The Road not Taken by Robert Frost : Summary
The Road Not Taken: Summary
Robert Lee Frost is an American poet who was much admired for his depictions of the rural life of New England, and his realistic verse portraying ordinary people in everyday situations. The Road Not Taken is one of Robert Frost’s most familiar and most popular poems. Frost wrote the poem in the first person, which raises the question of whether the speaker is the poet himself or a character created by him. According to Lawrance Thompson’s biography on Robert Frost, Frost would often introduce the poem in public readings by saying that the speaker of the poem was based on his Welsh friend ‘Edward Thomas’. The poem is about his friend Edward Thomas who had gone off to war.
The first stanza sets the scene for the extended metaphor of choices in the form of two roads which the speaker faces.
“Two roads diverged in a yellow wood,
And sorry I could not travel both”
The road splitting in the woods is a metaphor for choice. Wherever the speaker's life has taken him so far, he has come to the point where he needs to make a choice to go any farther. The speaker wants to go down both roads at once, and feels sorry as he can't travel both roads. He's staring down one road, trying to see where it goes. But he can only see up to the first bend. This act of looking deep into the road metaphorically means that the speaker is trying to look futuristically into the decision which he has to make and the consequences of his decisions.
The second stanza tells about the decision taken by the speaker and the justification he gives for taking the decision. He claims that the path he had chosen to travel is: “having perhaps the better claim” as the path seems to be less travelled by and it “wanted wear”. Metaphorically the speaker wants to explore a career path which was less taken by and turn it as equally worn out as the path he had not chosen or the option he had left out.
The third stanza explains the morning of a day where the speaker was deep in thoughts about the decision he had made. Either he's already regretting his decision of taking the other path or wants to experience the journey through the untaken road.
“Yet knowing how way leads on to way,
I doubted if I should ever come back.”
The speaker feels strongly about what he's saying here as every way will lead to another just like the life which goes on. The speaker realises that it will be foolish of his hopes to ever come back and try the other path. This realisation is the metaphor of a decision with no turning back from it.

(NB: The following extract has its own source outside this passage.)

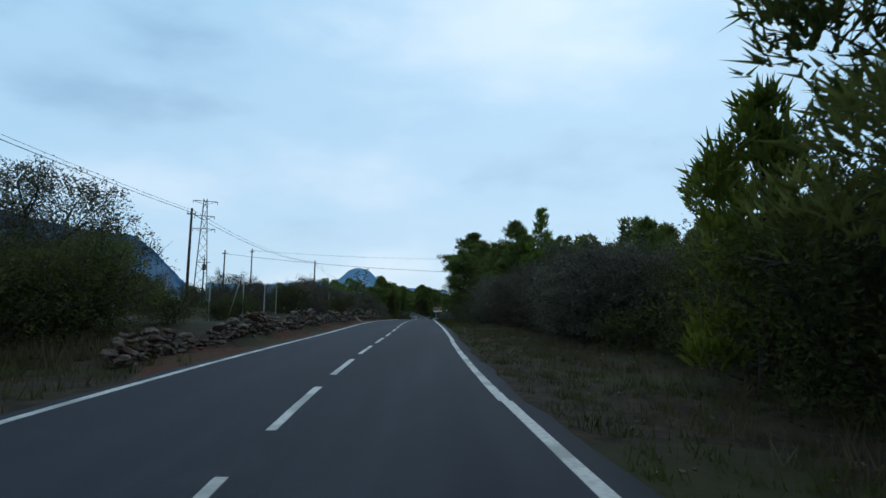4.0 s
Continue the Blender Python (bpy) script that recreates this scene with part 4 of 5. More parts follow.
def lattice_tower(s, off, h):
    root = tagged(new("lattice_tower"), "grey steel lattice power tower with three crossarms", "power tower")
    root.matrix_basis = place(s, off, 20)
    w = lambda z: 1.1 * (1 - z / h) + 0.28
    corners = [(-1, -1), (1, -1), (1, 1), (-1, 1)]
    for cx, cy in corners:
        v, f = tube([(cx * w(-1), cy * w(-1), -1), (cx * w(h), cy * w(h), h)], 0.075, 5)
        part("leg", mesh_of("leg", v, f, STEEL), root)
    n = 11
    for k in range(n):
        z0, z1 = h * k / n, h * (k + 1) / n
        b = Bag()
        for i in range(4):
            (ax, ay), (bx, by) = corners[i], corners[(i + 1) % 4]
            q = ((ax * w(z0), ay * w(z0), z0), (bx * w(z1), by * w(z1), z1))
            b.add(*tube(q if (k + i) % 2 else ((bx * w(z0), by * w(z0), z0), (ax * w(z1), ay * w(z1), z1)), 0.04, 4))
        part("brace", b.mesh("brace", STEEL), root)
    for z, l in ((h - 0.4, 2.1), (h - 3.2, 1.7), (h - 5.6, 1.9)):
        b = Bag()
        b.add(*tube([(-l, 0, z), (l, 0, z)], 0.07, 5))
        b.add(*tube([(-l, 0, z), (0, 0, z - 0.7)], 0.04, 4))
        b.add(*tube([(l, 0, z), (0, 0, z - 0.7)], 0.04, 4))
        arm = part("crossarm", b.mesh("crossarm", STEEL), root)
        for x in (-l, l):
            v, f = tube([(x, 0, z), (x, 0, z - 0.6)], 0.06, 6)
            part("insulator", mesh_of("insulator", v, f, CONCRETE), arm)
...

"I shall be telling this with a sigh
Somewhere ages and ages hence:"
In the last stanza the speaker realises that he probably will never return to take the alternate path, and somewhere ages and ages after he'll be telling about his decision with a sigh — which can be rather happy or sad. The poem concludes by repeating the opening line of the poetry and drawing a futuristic conclusion towards the decision taken. He says:
“Two roads diverged in a wood, and I –
I took the one less traveled by,
And that has made all the difference.”
justifying the poem by saying that the choice that he made, has changed his life in whichever way it has to.